The request:
For this exercise, repeat all of the material verbatim apart from its images.

Provided data:

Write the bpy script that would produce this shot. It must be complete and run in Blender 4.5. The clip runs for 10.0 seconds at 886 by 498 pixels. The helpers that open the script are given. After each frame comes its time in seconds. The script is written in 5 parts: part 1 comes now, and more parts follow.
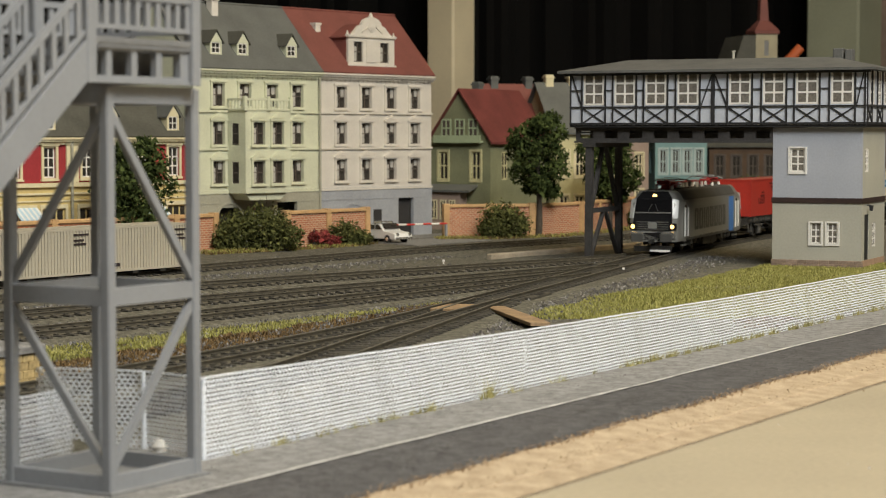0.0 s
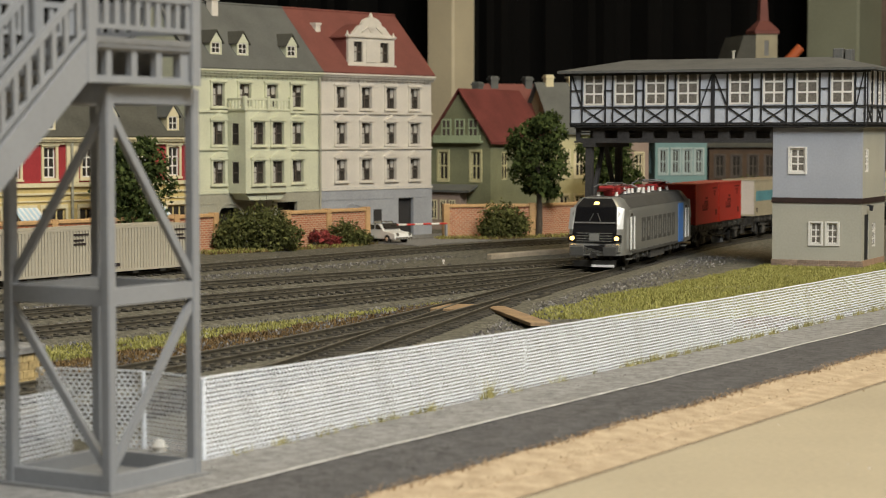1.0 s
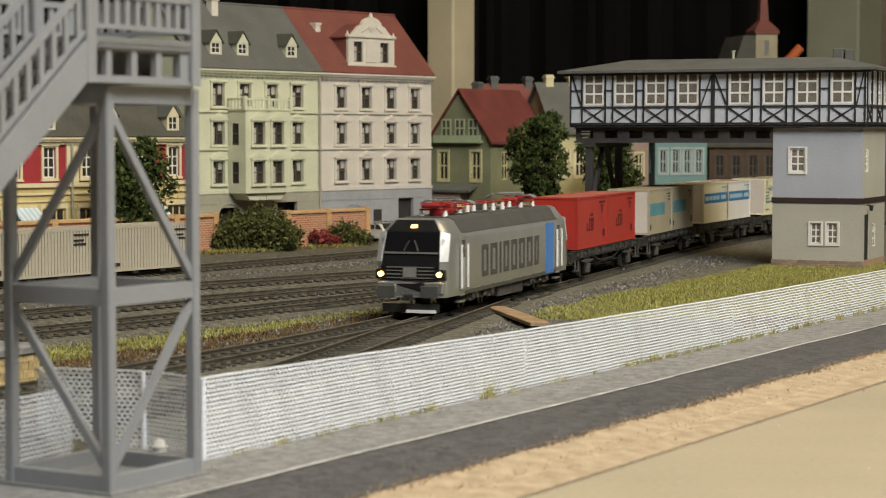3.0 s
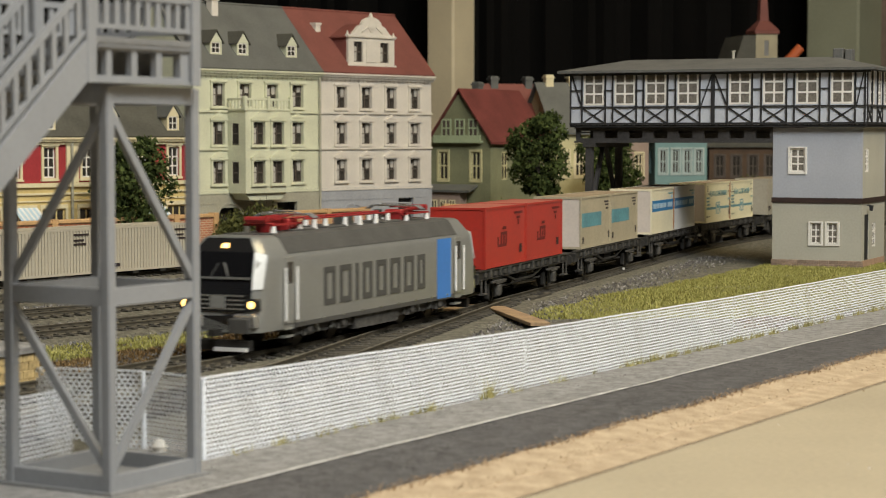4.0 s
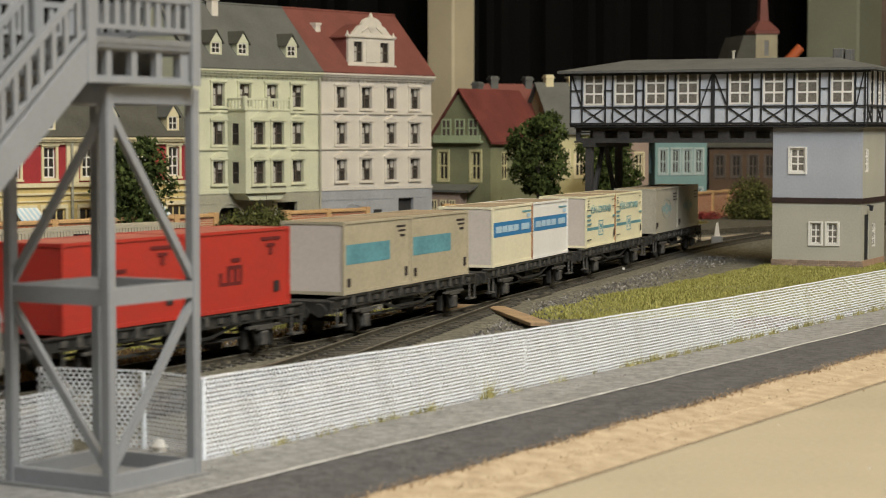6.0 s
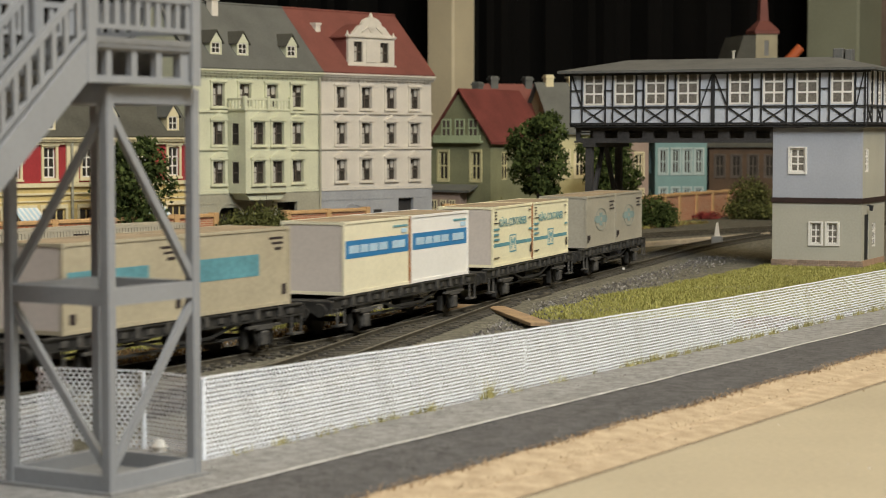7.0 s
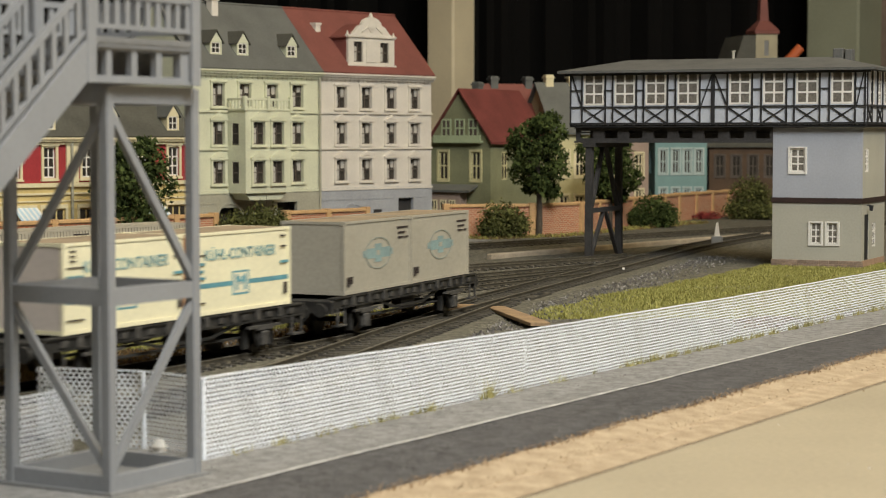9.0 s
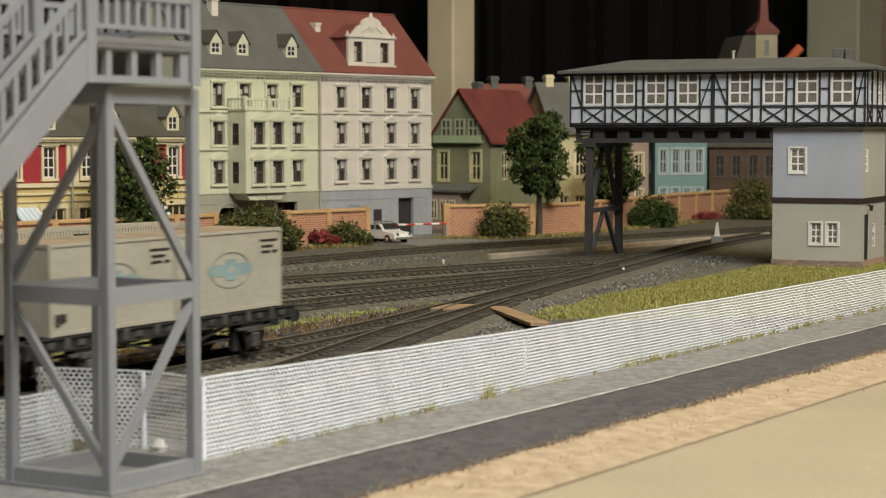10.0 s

Written answer:
Write the bpy script that would produce this shot. It must be complete and run in Blender 4.5. The clip runs for 10.0 seconds at 886 by 498 pixels. The helpers that open the script are given. After each frame comes its time in seconds. The script is written in 5 parts: part 1 comes now, and more parts follow.
0.0 s
1.0 s
3.0 s
4.0 s
6.0 s
7.0 s
9.0 s
10.0 s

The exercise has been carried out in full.